I started this blog back in 2006 I think because, at the time, we, my brothers and I, knew our father, W.B. was at death’s door. His death and the next year Joan’s, our mothers, and the events surrounding both seemed to have given me or fueled me with some sort of energy that led me, especially in the early phases of this blog, to remember and then recount moments from my childhood and teenage years.
But things have changed. I think about doing a blog entry, and either nothing or too much comes to mind and I don’t write anything.

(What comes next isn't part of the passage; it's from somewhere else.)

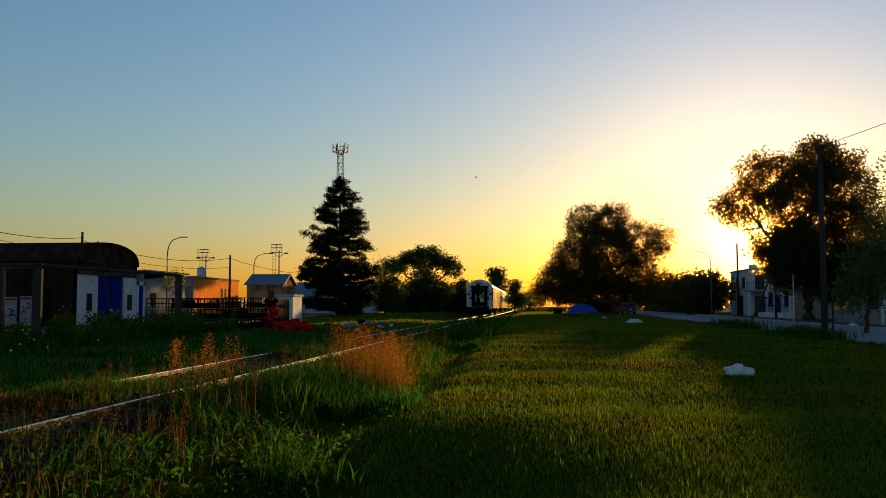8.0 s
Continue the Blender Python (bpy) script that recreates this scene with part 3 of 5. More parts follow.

The original energy is not there, and I think it significant that this year the anniversaries of the deaths of Joan and W.B. slipped by me without acknowledgement on the blog. The anniversary of W.B.’s death slipped by me until a couple of days after it has passed. Then I remembered it.
He died February 7, 2006.
Joan died April 10, 2007.
That my blog energy has changed doesn’t mean though that I have come to terms with the death of either exactly or my ongoing and changing feelings about them. Freud said the most significant event in a man’s if is the death of his father. I don’t know that he is right, but even if he is half or a quarter right that would suggest the death of one’s father is a kind of defining event, not something easily overcome, resolved, or put in mothballs.
Here are Joan and Bill at the Delridge House in front of the Delridge fireplace. I do remember a time when W.B. sported a mustache. I think this picture was probably taken in the late 80’s.